Windfall profits: time to fix loopholes and subsidies to serve Australians better. New report explains how to use fossil fuel income to fund the new energy transition.

Energy crisis: $322b over a decade if multinational tax avoidance and royalties improved

from Climate Energy Finance
Climate Energy Finance (CEF) is an independent, non-partisan Australian-based public interest think
tank, founded in 2022. CEF conducts public interest research and analyses on global financial and
economic issues related to the global energy transition as the world decarbonises, as well as the
implications for the Australian economy, with a key focus on the threats and opportunities for
Australian investments and exports. Beyond Australia, CEF’s geographic focus is the greater Asian
region as the priority destination for Australian exports.

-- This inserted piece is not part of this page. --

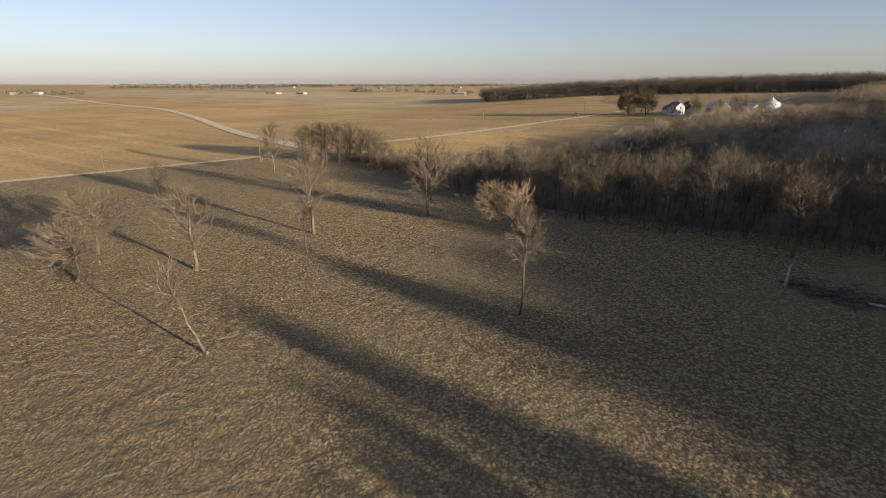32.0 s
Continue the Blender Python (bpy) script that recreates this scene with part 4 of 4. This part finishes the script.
# ---- farmstead and small things ----
def part(name, bm, material, parent, label=""):
    me = bpy.data.meshes.new(name)
    bm.to_mesh(me)
    bm.free()
    me.materials.append(material)
    ob = new(name, me)
    ob.parent = parent
    return tagged(ob, label) if label else ob


def thing(name, x, y, turn, label, category, group="", sink=0.1):
    ob = tagged(new(name), label, category, group)
    ob.matrix_world = pose(x, y, gz(x, y) - sink, 0, 0, turn)
    return ob


def block(bm, cx, cy, cz, sx, sy, sz, soft_edge=0.0):
    r = bmesh.ops.create_cube(bm, size=1, matrix=Matrix.Translation((cx, cy, cz)) @ Matrix.Diagonal((sx, sy, sz, 1)))
    if soft_edge:
        bmesh.ops.bevel(bm, geom=list({e for v in r["verts"] for e in v.link_edges}), offset=soft_edge, segments=1, affect="EDGES")
    return bm


def box(cx, cy, cz, sx, sy, sz, soft_edge=0.0):
    return block(bmesh.new(), cx, cy, cz, sx, sy, sz, soft_edge)


def tube(r0, r1, z0, z1, sides=16, x=0.0, y=0.0, caps=True):
    bm = bmesh.new()
    bmesh.ops.create_cone(bm, cap_ends=caps, segments=sides, radius1=r0, radius2=r1, depth=z1 - z0, matrix=Matrix.Translation((x, y, (z0 + z1) / 2)))
    return bm


def gable(w, d, h, rise, over=0.4, thick=0.18):
    """A gabled roof with thickness over a w by d plan, eaves at height h, ridge along x."""
    bm = bmesh.new()
    a, b, t = w / 2 + over, d / 2 + over, thick
    drop = rise * over / (d / 2)
    prof = [(-b, h - drop), (0, h + rise), (b, h - drop), (b, h - drop + t), (0, h + rise + t), (-b, h - drop + t)]
    rings = [[bm.verts.new((x, y, z)) for y, z in prof] for x in (-a, a)]
    for k in range(6):
        n = (k + 1) % 6
        bm.faces.new((rings[0][k], rings[0][n], rings[1][n], rings[1][k]))
    bm.faces.new(rings[0][::-1])
    bm.faces.new(rings[1])
    bmesh.ops.recalc_face_normals(bm, faces=bm.faces)
    return bm


def walls(w, d, h, rise):
    """Walls with gable ends."""
    bm = bmesh.new()
    prof = [(-d / 2, -0.6), (d / 2, -0.6), (d / 2, h), (0, h + rise), (-d / 2, h)]
    rings = [[bm.verts.new((x, y, z)) for y, z in prof] for x in (-w / 2, w / 2)]
    for k in range(5):
        n = (k + 1) % 5
        bm.faces.new((rings[0][k], rings[0][n], rings[1][n], rings[1][k]))
    bm.faces.new(rings[0][::-1])
    bm.faces.new(rings[1])
    bmesh.ops.recalc_face_normals(bm, faces=bm.faces)
    return bm


def building(name, x, y, turn, w, d, h, rise, wall_m, roof_m, label, category, panes=0, floors=1, door=True, group=""):
    ob = thing(name, x, y, turn, label, category, group)
    part("wall", walls(w, d, h, rise), wall_m, ob)
    part("roof", gable(w, d, h, rise), roof_m, ob)
    for f in range(floors):
        for k in range(panes):
            for side in (-1, 1):
                px_ = -w / 2 + w * (k + 0.5) / panes
                win = part("window", box(px_, side * (d / 2 + 0.03), 1.5 + 2.7 * f, 1.1, 0.1, 1.5, 0.02), M_WHITE, ob)
                part("pane", box(px_, side * (d / 2 + 0.07), 1.5 + 2.7 * f, 0.85, 0.06, 1.25), M_GLASS, win)
    for f in range(floors):
        win = part("window", box(w / 2 + 0.03, 0, 1.5 + 2.7 * f, 0.1, 1.1, 1.5, 0.02), M_WHITE, ob) if panes else None
        if win:
            part("pane", box(w / 2 + 0.07, 0, 1.5 + 2.7 * f, 0.06, 0.85, 1.25), M_GLASS, win)
    if door:
        part("door", box(w / 2 + 0.04, d * 0.28, 1.0, 0.1, 1.0, 2.1, 0.02), M_SHED, ob)
    return ob


house = building("farmhouse", -444.9, 257.0, 18, 8.5, 6.5, 4.8, 2.6, M_WHITE, M_ROOF, "white two-storey farmhouse with a grey gabled roof", "house", 3, 2)
part("chimney", box(1.5, 0.3, 7.6, 0.7, 0.7, 1.6, 0.04), M_ROOF, house)
wing = part("wing", walls(5.5, 5.0, 3.0, 2.0), M_WHITE, house)
wing.location = (-6.4, -0.5, 0)
part("wing_roof", gable(5.5, 5.0, 3.0, 2.0), M_ROOF, wing)
building("garage", -433.0, 263.0, 30, 6.0, 5.5, 2.5, 1.6, M_WEATHERED, M_ROOF, "white garage with a grey roof beside the farmhouse", "garage", 1)
building("barn", -441.0, 281.0, 15, 12.0, 8.0, 3.4, 2.8, M_SHED, M_METAL, "weathered grey barn with a pale metal roof", "barn", 0)
building("machine_shed", -452.0, 303.0, 20, 20.0, 9.0, 3.2, 2.2, M_SHED, M_METAL, "long machine shed with a metal roof", "shed", 0)
building("white_shed", -405.5, 280.0, 70, 4.0, 3.4, 2.4, 1.0, M_WHITE, M_WEATHERED, "small white shed among the trees", "shed", 0)
part("door_opening", box(0, -1.75, 1.0, 1.2, 0.1, 1.5), M_GLASS, bpy.data.objects["white_shed"], "dark open doorway")

grain_bin = thing("grain_bin", -428.0, 306.0, 0, "round galvanised steel grain bin with a conical roof", "grain bin")
part("body", tube(4.6, 4.6, -0.4, 6.6, 32), M_METAL, grain_bin)
part("roof", tube(4.8, 0.5, 6.6, 9.0, 32), M_METAL, grain_bin)
part("cap", tube(0.55, 0.45, 8.9, 9.5, 12), M_METAL, grain_bin)
for k in range(7):
    part("hoop", tube(4.66, 4.66, 0.5 + 0.95 * k, 0.6 + 0.95 * k, 32, caps=False), M_METAL, grain_bin)
part("ladder", box(4.75, 0, 3.6, 0.08, 0.5, 6.4), M_METAL, grain_bin)
auger = thing("auger", -440.0, 297.0, 36, "long grain auger slanting up to the bin", "auger")
bm = tube(0.22, 0.22, 0, 26, 8)
bmesh.ops.rotate(bm, verts=bm.verts, cent=(0, 0, 0), matrix=Matrix.Rotation(radians(68), 3, "Y"))
part("pipe", bm, M_METAL, auger)
part("leg", box(11, 0, 2.3, 0.15, 1.8, 4.8), M_METAL, auger)


def utility_pole(x, y, turn, h=9.5):
    ob = thing("utility_pole", x, y, turn, "weathered wooden utility pole with a crossarm", "utility pole", "roadside poles", sink=0.3)
    part("shaft", tube(0.15, 0.1, 0, h, 8), M_POLE, ob)
    arm = part("crossarm", box(0, 0, h - 0.6, 2.2, 0.14, 0.16, 0.02), M_POLE, ob)
    for k in (-1.0, 0.35, 1.0):
        part("insulator", tube(0.07, 0.05, h - 0.52, h - 0.3, 8, k), M_ROOF, arm)
    return ob


for x, y, turn in ((-369.9, 108.3, 40), (-428.8, 136.2, 40), (-444.0, 168.5, 30), (-294.8, 48.4, 60), (-468.0, 205.0, 30), (-271.0, 2.0, 60)):
    utility_pole(x, y, turn)
mail = thing("mailbox_post", -291.5, 50.5, 20, "small dark box on a post beside the road", "mailbox")
part("post", box(0, 0, 0.5, 0.12, 0.12, 1.2, 0.01), M_POLE, mail)
part("box", box(0, 0, 1.3, 0.9, 0.5, 0.5, 0.08), M_ROOF, mail)


def evergreen(name, x, y, h, wide, material, label, seed):
    """A dense conifer with boughs to the ground."""
    r2 = random.Random(seed)
    ob = thing(name, x, y, r2.uniform(0, 360), label, "tree")
    boughs = []
    z = 0.4
    while z < h:
        u = z / h
        reach = (1 - u ** 3.0) ** 0.6 * wide * r2.uniform(0.75, 1.1) + 0.3
        for k in range(34):
            a = r2.uniform(0, 6.3)
            o = reach * r2.uniform(0.35, 1.0)
            m = Vector((math.cos(a) * o * 0.6, math.sin(a) * o * 0.6, z))
            boughs.append((m, m + Vector((math.cos(a) * o * 0.5, math.sin(a) * o * 0.5, r2.uniform(-0.3, 0.9))), 0.3, 0.03, 1))
        z += 0.55
    for nm, (co, fa), m in (("trunk", rods([(Vector((0, 0, -0.3)), Vector((0, 0, h * 0.9)), 0.35, 0.05, 0)], 0.05, 8), M_TRUNK), ("crown", spikes(boughs, 0.3), material)):
        p = new(nm, tri_mesh(nm, co, fa, m))
        p.parent = ob
    return ob


def round_tree(name, x, y, h, spread_m, material, label, seed):
    """A dense rounded tree with fine twigs down to the ground."""
    ob = thing(name, x, y, seed * 50, label, "tree")
    trunk = rods([(Vector((0, 0, -0.3)), Vector((0.2, 0.1, h * 0.7)), 0.35, 0.1, 0)], 0.05, 8)
    crown = wood_kind(seed, h, spread_m / h, limbs=14, twigs=6000, tr=0.15, low=0.04, long=1.3)
    for nm, (co, fa), m in (("trunk", trunk, M_TRUNK), ("crown", crown, material)):
        p = new(nm, tri_mesh(nm, co, fa, m))
        p.parent = ob
    return ob


round_tree("yard_tree", -458.0, 231.0, 15.0, 7.2, M_CEDAR, "dense dark-brown tree with a rounded crown by the farm lane", 1)
round_tree("yard_tree", -456.0, 242.0, 15.5, 7.0, M_CEDAR, "tall dense rusty-brown tree beside the farmyard", 2)
evergreen("yard_conifer", -440.0, 268.0, 9.0, 3.5, M_PINE, "dark green conifer behind the farmhouse", 3)
evergreen("yard_conifer", -446.0, 264.0, 8.0, 3.5, M_PINE, "dark green conifer behind the farmhouse", 4)
evergreen("roadside_shrub", -461.8, 198.8, 3.8, 1.8, M_PINE, "small dark evergreen shrub beside the lane", 5)
for x, y, sz in ((-424.0, 262.0, 0.6), (-418.0, 270.0, 0.7), (-428.0, 276.0, 0.75), (-415.0, 284.0, 0.7), (-420.0, 296.0, 0.65), (-436.0, 252.0, 0.5), (-432.0, 286.0, 0.8), (-410.0, 292.0, 0.7)):
    plant("yard_tree", OAK[0], x, y, sz * 0.75, x * 13 % 360, "leafless tree in front of the farm buildings", "tree", "yard trees")
plant("yard_tree", YARD_TREE, -452.0, 272.0, 0.95, 40, "leafless tree in the farmyard", "tree", "yard trees", wide=0.8)
plant("yard_tree", YARD_TREE, -436.0, 293.0, 0.95, 140, "leafless tree in the farmyard", "tree", "yard trees", wide=0.8)

# dead snag and brush pile
snag = thing("dead_snag", -166.0, 174.5, 30, "bleached broken stump of a dead tree", "dead tree")
co, fa = rods([(Vector((0, 0, -0.2)), Vector((0.15, 0.1, 1.5)), 0.24, 0.2, 0), (Vector((0.15, 0.1, 1.5)), Vector((-0.05, 0.45, 2.9)), 0.2, 0.13, 0), (Vector((-0.05, 0.45, 2.9)), Vector((0.35, 0.8, 3.8)), 0.13, 0.04, 0), (Vector((0.1, 0.2, 2.4)), Vector((-0.5, -0.2, 3.2)), 0.1, 0.03, 0)], 0.02, 8)
p = new("stump", tri_mesh("stump", co, fa, M_BLEACHED, True))
p.parent = snag
pile = thing("brush_pile", -161.6, 179.2, 50, "low heap of dark cut branches on the pasture", "brush pile")
r2 = random.Random(77)
sticks = []
for k in range(340):
    a, u = r2.uniform(0, 6.3), r2.random() ** 0.6
    c = Vector((math.cos(a) * u * 6.2 * (1 + 0.35 * math.sin(3 * a)), math.sin(a) * u * 2.8 * (1 + 0.3 * math.cos(5 * a)), r2.uniform(0, 3.0) * (1 - u * 0.8) * (0.6 + 0.4 * math.sin(5 * a + 1))))
    b = r2.uniform(0, 6.3)
    l = r2.uniform(0.6, 2.3)
    d = Vector((math.cos(b), math.sin(b), r2.uniform(-0.15, 0.7))) * l
    sticks.append((c - d * 0.5, c + d * 0.5, r2.uniform(0.05, 0.1), 0.03, 0))
p = new("tangle", tri_mesh("tangle", *rods(sticks, 0.02, 3), M_BRUSH))
p.parent = pile
for k, (x0, y0, x1, y1, z1) in enumerate(((3.0, -1.0, 7.4, -2.0, 1.0), (-4.0, 1.5, -7.0, 0.3, 0.4), (4.5, 1.2, 8.0, 2.6, 0.5))):
    p = new("log", tri_mesh("log", *rods([(Vector((x0, y0, 0.35)), Vector((x1, y1, z1)), 0.22, 0.14, 0)], 0.05, 8), M_BLEACHED if k == 0 else M_PALE, True))
    p.parent = pile
plant("pale_bush", HEDGE_BUSH[2], -55.5, 240.5, 0.85, 0, "pale leafless bush standing before the dark wood", "bush", wide=1.1)

# ---- the plain beyond ----
FARM_SPOTS = ((-1312.0, -938.0, 20), (-1345.0, -905.0, 70), (-1402.0, -342.0, 10), (-1398.0, -290.0, 40), (-1392.0, -275.0, 15), (-1376.0, 98.0, 60), (-2300.0, -250.0, 30), (-2600.0, -700.0, 10), (-2500.0, 60.0, 50), (-1660.0, -200.0, 20))
for k, (x, y, turn) in enumerate(FARM_SPOTS):
    building("distant_shed", x, y, turn, 18.0 + 5 * (k % 3), 9.0, 3.6, 2.2, M_WEATHERED if k % 3 else M_SHED, M_METAL if k % 2 else M_WEATHERED, "distant white farm building on the plain", "farm building", 0, 1, True, "distant buildings")
rngp = np.random.RandomState(9)
CLUMPS = [wood_kind(95 + k, 13.0, 0.8, limbs=0, twigs=60, tr=1.3, low=0.0, long=4.0) for k in range(4)]
LINES = (((-2322.0, -1382.0), (-3052.0, -635.0), 170), ((-3500.0, -1500.0), (-3500.0, 300.0), 230), ((-2700.0, -420.0), (-2900.0, 150.0), 34), ((-1680.0, -231.0), (-1640.0, -160.0), 8), ((-1700.0, -110.0), (-1520.0, 40.0), 12),
         ((-1325.0, -960.0), (-1430.0, -930.0), 12), ((-1300.0, -830.0), (-1325.0, -770.0), 8), ((-2050.0, -900.0), (-2150.0, -640.0), 9), ((-1390.0, 80.0), (-1360.0, 120.0), 5), ((-1394.0, -366.0), (-1399.0, -350.0), 3), ((-4200.0, -2600.0), (-4300.0, 900.0), 300))
X = np.concatenate([np.linspace(a[0], b[0], n) for a, b, n in LINES])
Y = np.concatenate([np.linspace(a[1], b[1], n) for a, b, n in LINES])
X, Y = X + rngp.uniform(-12, 12, len(X)), Y + rngp.uniform(-8, 8, len(Y))
forest("distant_tree_lines", CLUMPS, X, Y, 0.35, 1.0, M_CLUMP, "hazy lines of trees across the plain", "trees", 51, 1.0, True)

17 August, 2022, Sydney, Australia: Introducing an equitable multinational corporate
taxation and progressive royalty regime on Australia’s public fossil fuel resources could
contribute $322bn of tax and royalty income over the coming decade, a new report from
Climate Energy Finance says.
With Australia amid an energy crisis and hyperinflation in fossil fuel commodity prices
globally, Australia can use the current windfall war-profits of the fossil fuel industry to
support fiscal repair.
The report, Windfall profits: time to fix loopholes and subsidies to serve Australians better,
recommends reforms to address fossil fuel tax loopholes, tax avoidance, and a range of
existing tax structures that are no longer fit for purpose or failing to deliver on expected
revenues.
Tim Buckley, Director of Climate Energy Finance said:
“It beggars belief that the companies who say they are the backbone of Australia’s budget
revenue cry wolf to secure handouts, such as the diesel fuel rebate.
“Tax avoidance by foreign companies extracting Australia’s public resources is perverse. And
with Australia’s record debt there is no better time for the government to rein in these
loopholes and ensure foreign companies start to pay their corporate tax and limit their
accounting tricks.
“Fossil fuel subsidies are a drain on our economy and must be ceased. Even capping fossil
fuel subsidies to $50m per company would create a $4-5bn p.a. lift in receipts whilst
improving Australia’s energy security and incentivising electrification and decarbonisation.”
The report recommends four policy adjustments to concurrently address the massive energy
crisis impacting Australian consumers and industry alike, whilst reducing subsidies and
closing multinational tax loopholes, which will in turn accelerate the energy transition and
decarbonisation of the Australian economy:
1. Capping the diesel fuel rebate: After sixty years of mining sector subsidies, it is overdue
for the $7-9bn annual diesel fuel rebate to be phased down. At a time of record mining
industry profits and record consumer costs for all consumers paying petrol excise,
capping this subsidy at $50m per group per year would immediately raise $4-5bn annual
revenue, with no impact on any but the top 10 multinational mining firms in Australia, all
of whom are reporting exceptional returns on investment using finite public assets.
2. Ensuring multinationals pay Australian corporate tax: The Australian Tax Office
transparency data initiative highlights that in the last reported financial year, the top 20

fossil fuel multinationals generated over $113bn of revenues in Australia but paid just
$1.3bn in corporate tax.
a. ExxonMobil paid zero corporate tax on $16bn of revenue.
b. Shell paid zero tax on $5bn of revenue.
c. HK owned Energy Australia paid zero corporate tax on $7bn of revenue.

3. Fixing the failed PRRT: The Petroleum Rent Resources Tax (PRRT) generated a record low
$900m in FY2021 and continues to deliver just a 3-4% royalty on offshore oil & gas for
Australia. This is despite $11bn being spent in fossil fuel subsidies in 2021/22. At a time
Norway is set to receive $135bn in fossil fuel taxes this year, it is long overdue that the
recommendations of the Federal Callighan Review into the PRRT failure be implemented.
Australia needs to cease all fossil fuel subsidies. There should be an annual cap on the
diesel fuel subsidy of $50m per firm. This would give an immediate $4-5bn p.a. lift in
receipts whilst improving Australia’s energy security and incentivising electrification and
decarbonisation.
4. An Export Gas Levy: Despite gas production trebling since 2014, Australians are being
smashed by gas cartel gouging. A new export-only East Australia gas levy would
immediately provide the price signal to prioritise domestic use and would bring in much
needed Federal revenue whilst immediately reducing both gas and electricity prices in
our domestic market by the full extent of the export levy. The Australian Domestic Gas
Security Mechanism (ADGSM) is not fit for purpose. Fossil fuel exporters must start to
pay a fairer share of royalties and corporate tax, and a regulatory structure to prioritise
Australian use of Australian public gas assets.